Я не имею сведений о том, исполнил ли Стародворский мою просьбу: рассказал ли для истории печальные страницы своей жизни и позаботился ли о том, чтобы этот рассказ был бы сохранен, как я его о том просил. Знаю только, что мою записку, данную ему во время последнего нашего свидания, он кое-кому показывал, и она у кого-то и теперь должна сохраняться. Эта моя записка - и Стародворский и я, конечно, одинаково это понимали - была для него только полуволчьим, вернее, волчьим билетом, но большего дать Стародворскому я не мог.
К сожалению, я должен здесь сказать, что сообщения Стародворского Департаменту Полиции не могли обойтись, и не обошлись без того, чтобы в них не упоминались какие-нибудь имена, даже кроме моего.
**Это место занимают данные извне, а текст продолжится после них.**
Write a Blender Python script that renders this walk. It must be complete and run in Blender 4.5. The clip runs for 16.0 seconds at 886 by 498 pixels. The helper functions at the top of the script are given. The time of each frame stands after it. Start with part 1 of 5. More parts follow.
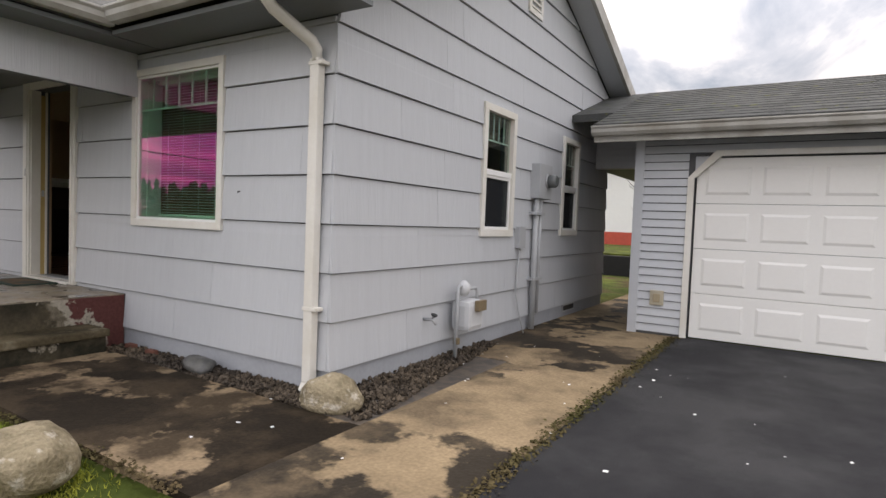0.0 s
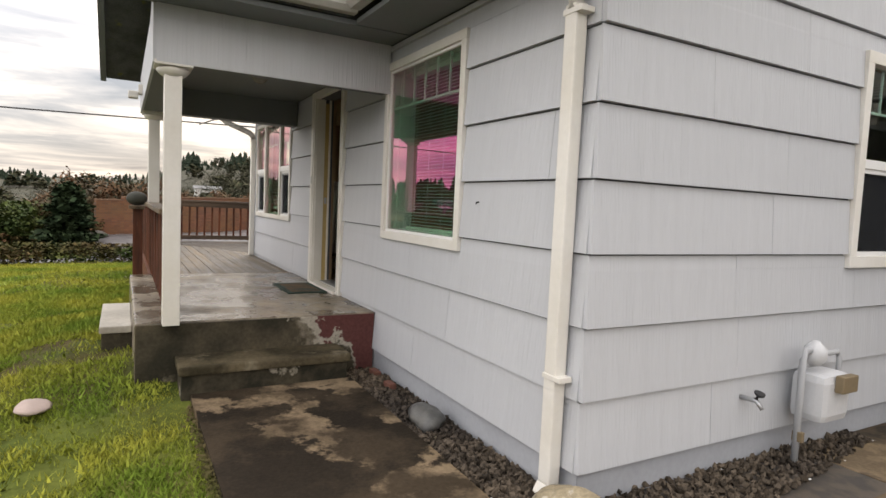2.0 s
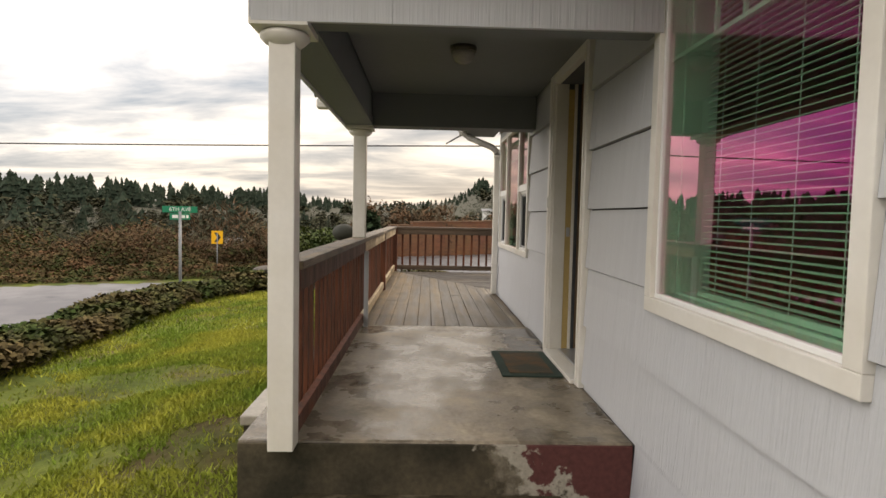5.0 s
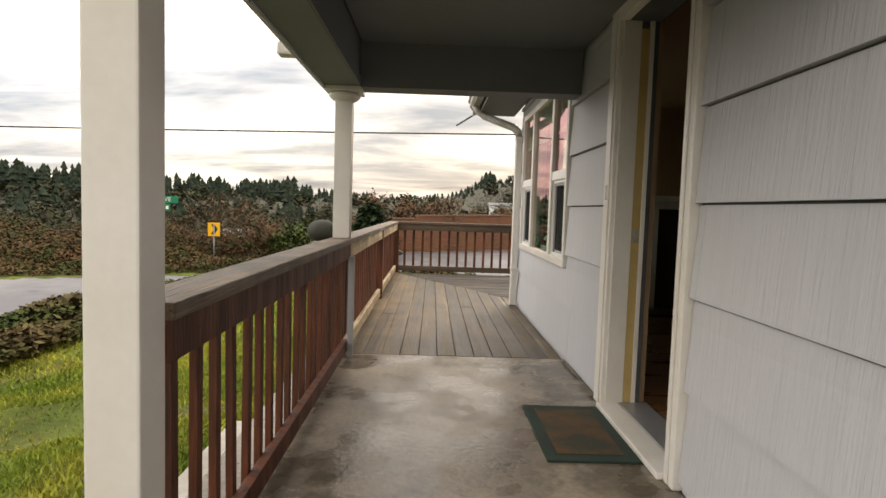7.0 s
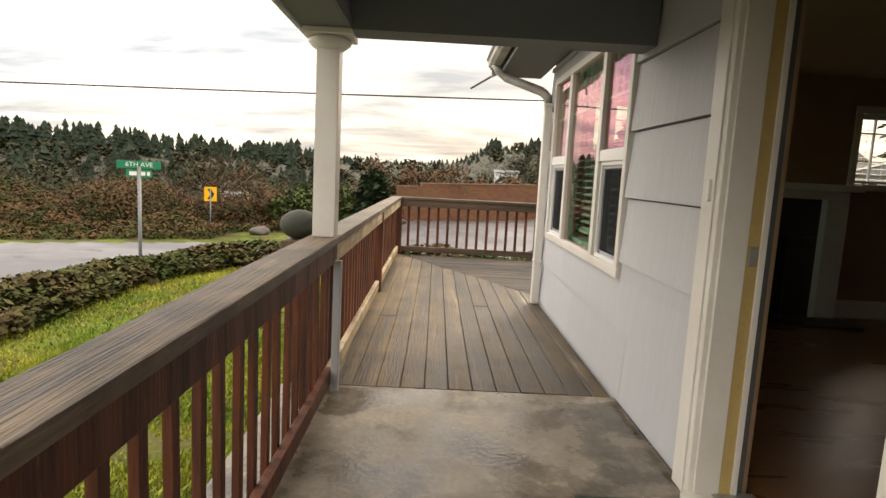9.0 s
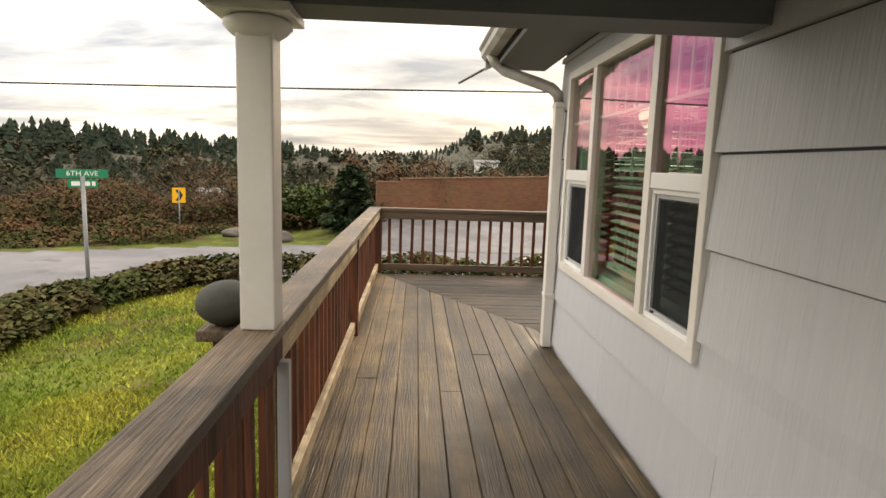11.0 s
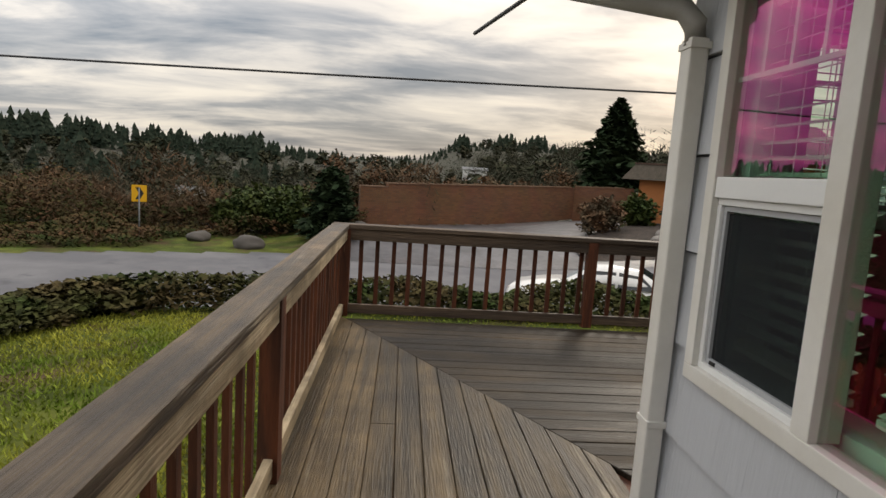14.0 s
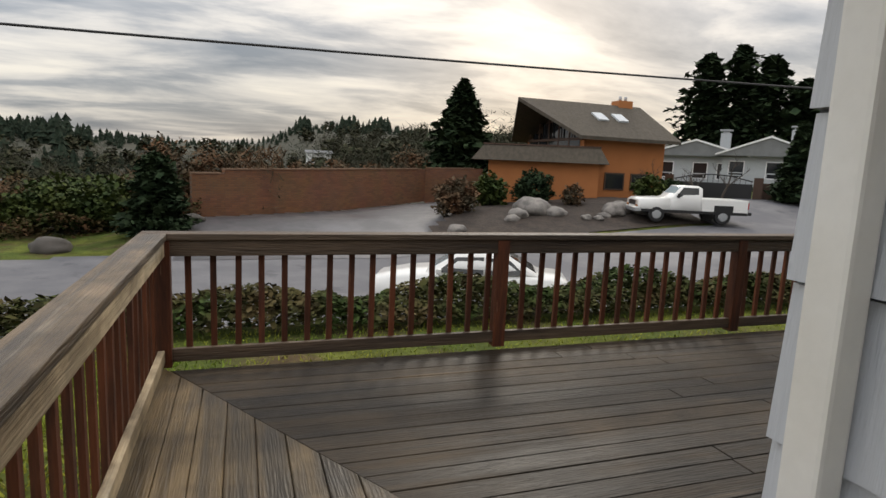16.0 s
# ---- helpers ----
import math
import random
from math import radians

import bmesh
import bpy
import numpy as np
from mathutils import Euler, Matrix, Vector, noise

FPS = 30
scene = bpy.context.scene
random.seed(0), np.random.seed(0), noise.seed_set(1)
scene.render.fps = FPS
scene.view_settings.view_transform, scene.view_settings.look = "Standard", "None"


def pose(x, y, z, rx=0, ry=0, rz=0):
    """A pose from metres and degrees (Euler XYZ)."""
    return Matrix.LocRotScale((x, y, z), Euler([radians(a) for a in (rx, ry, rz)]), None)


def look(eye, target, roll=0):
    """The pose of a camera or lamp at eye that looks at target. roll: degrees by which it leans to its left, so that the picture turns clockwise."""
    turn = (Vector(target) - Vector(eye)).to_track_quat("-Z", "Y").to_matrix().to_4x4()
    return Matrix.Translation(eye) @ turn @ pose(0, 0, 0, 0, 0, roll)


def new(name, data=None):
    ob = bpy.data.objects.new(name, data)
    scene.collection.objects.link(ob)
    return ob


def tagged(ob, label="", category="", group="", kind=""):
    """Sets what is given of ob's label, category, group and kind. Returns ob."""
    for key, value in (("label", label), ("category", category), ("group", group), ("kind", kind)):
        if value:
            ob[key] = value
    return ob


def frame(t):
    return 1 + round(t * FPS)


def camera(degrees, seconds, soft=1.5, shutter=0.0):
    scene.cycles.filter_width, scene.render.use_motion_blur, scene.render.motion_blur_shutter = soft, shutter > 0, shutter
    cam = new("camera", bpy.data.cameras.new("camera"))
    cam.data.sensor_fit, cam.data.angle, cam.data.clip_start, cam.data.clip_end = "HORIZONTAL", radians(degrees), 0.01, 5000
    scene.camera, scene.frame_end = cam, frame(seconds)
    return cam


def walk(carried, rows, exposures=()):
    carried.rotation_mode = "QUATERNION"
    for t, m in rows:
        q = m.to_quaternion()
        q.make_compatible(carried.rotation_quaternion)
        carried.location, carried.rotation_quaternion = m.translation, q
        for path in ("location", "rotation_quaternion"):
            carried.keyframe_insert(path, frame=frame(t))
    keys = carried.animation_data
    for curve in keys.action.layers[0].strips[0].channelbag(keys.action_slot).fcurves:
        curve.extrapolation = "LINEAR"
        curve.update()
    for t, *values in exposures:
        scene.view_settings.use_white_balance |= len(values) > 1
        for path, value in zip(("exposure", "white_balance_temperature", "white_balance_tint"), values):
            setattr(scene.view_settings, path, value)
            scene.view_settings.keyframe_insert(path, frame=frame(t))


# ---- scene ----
cam = camera(74.6, 16.0)
PATH = [
    (0, (0.229, 0.087, 1.284), (-0.813, 1.792, 1.193), 2.2),
    (0.5, (-0.025, 0.387, 1.351), (-1.281, 1.94, 1.246), 1.5),
    (1, (-0.162, 0.73, 1.411), (-1.626, 2.089, 1.302), 3.0),
    (1.5, (-0.357, 0.99, 1.427), (-1.962, 2.175, 1.295), 2.7),
    (2, (-0.562, 1.278, 1.437), (-2.306, 2.246, 1.289), 2.6),
    (2.5, (-0.814, 1.534, 1.448), (-2.677, 2.244, 1.286), 3.1),
    (3, (-1.114, 1.776, 1.464), (-3.041, 2.291, 1.312), 1.6),
    (3.5, (-1.437, 1.947, 1.454), (-3.395, 2.333, 1.313), 2.9),
    (4, (-1.78, 2.023, 1.462), (-3.762, 2.265, 1.344), 2.4),
    (4.5, (-2.144, 2.124, 1.502), (-4.134, 2.279, 1.376), 1.6),
    (5, (-2.546, 2.204, 1.539), (-4.542, 2.263, 1.425), 1.2),
    (5.2, (-2.69, 2.193, 1.549), (-4.686, 2.222, 1.429), 0.6),
    (7.3, (-4.074, 2.211, 1.542), (-6.07, 2.253, 1.412), 2.1),
    (7.5, (-4.185, 2.212, 1.541), (-6.181, 2.259, 1.433), 2.5),
    (8, (-4.474, 2.166, 1.562), (-6.468, 2.187, 1.41), 2.3),
    (8.5, (-4.68, 2.144, 1.55), (-6.67, 2.209, 1.358), 2.5),
    (9, (-4.926, 2.149, 1.667), (-6.91, 2.182, 1.414), 3.0),
    (9.5, (-5.151, 2.112, 1.734), (-7.126, 2.114, 1.42), 1.7),
    (10, (-5.409, 2.06, 1.865), (-7.392, 2.117, 1.605), 0.1),
    (10.2, (-5.516, 2.082, 1.88), (-7.495, 2.168, 1.61), 0.7),
    (12.3, (-6.935, 2.104, 1.81), (-8.916, 2.159, 1.543), 3.9),
    (12.5, (-7.099, 2.129, 1.8), (-9.084, 2.17, 1.56), 4.0),
    (13, (-7.446, 2.11, 1.822), (-9.43, 2.164, 1.573), 4.6),
    (13.5, (-7.784, 2.077, 1.827), (-9.768, 2.137, 1.581), 3.5),
    (14, (-8.223, 2.108, 1.823), (-10.2, 2.256, 1.563), 3.8),
    (14.5, (-8.566, 2.092, 1.818), (-10.542, 2.291, 1.583), 3.5),
    (15, (-8.918, 2.104, 1.802), (-10.878, 2.386, 1.523), 3.1),
    (15.5, (-9.271, 2.078, 1.795), (-11.207, 2.5, 1.518), 2.7),
    (16, (-9.576, 2.081, 1.805), (-11.444, 2.734, 1.515), 2.6),
]
EXPOSURES = [(0.0, 0.36, 7150, 15), (0.6, 0.6, 7200, 14), (1.5, 0.66, 7350, 14), (2.5, 0.57, 7600, 13), (5.0, 0.5, 8050, 13), (7.5, 0.77, 8100, 13), (9.0, 0.93, 8300, 13), (10.0, 0.95, 8500, 13), (12.5, 0.28, 7800, 12), (13.5, 0.02, 7500, 11), (14.5, -0.38, 7300, 11), (15.5, -0.2, 7150, 10), (16.0, -0.2, 7050, 10)]
walk(cam, [(t, look(eye, target, roll)) for t, eye, target, roll in PATH], EXPOSURES)


# ---- world and light ----
world = bpy.data.worlds.new("sky")
scene.world = world
world.use_nodes = True
wn, wl = world.node_tree.nodes, world.node_tree.links
wn.clear()


def wnode(kind, **sets):
    n = wn.new(kind)
    for k, v in sets.items():
        n.inputs[k.replace("_", " ")].default_value = v
    return n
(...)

В связи с судом надо мной Стародворский обо мне, конечно, не мог не давать подробных сведений в Департамент Полиции. Но в различное время он давал сведения и о других лицах, напр., о Фигнер. Это все я знал и тогда, когда дал ему этот волчий билет, но я его дал Стародворскому для того, чтобы несколько облегчить его тогдашнее тяжелое положение.
Для революционного движения сношения Стародворского с миром Департамента Полиции, быть может, фактически и не имели никаких особенно тяжелых последствий, потому что он был мной скомпрометирован в самом начале, когда только что вошел в среду народных социалистов и еще не играл никакой серьезной роли в общественном и революционном движениях, а позднее, как скомпрометированный человек, он ни для кого более не был опасным. Товарищ Директора Департамента Полиции Виссарионов, Доброскок, и другие лица говорили мне, что со времени суда над Стародворским его сведения были для них мало полезны, и они скоре тяготились связью с ним. Они неохотно даже принимали его (368) услуги, когда он с различными предложениями, по большей части литературного характера, сам приходил к ним в Департамент Полиции или на их тайные конспиративные квартиры. Со временем систематические связи Стародворского с Департаментом Полиции, (по-видимому, после 1912 г.) даже и совсем прекратились - именно за их бесполезностью для охранников.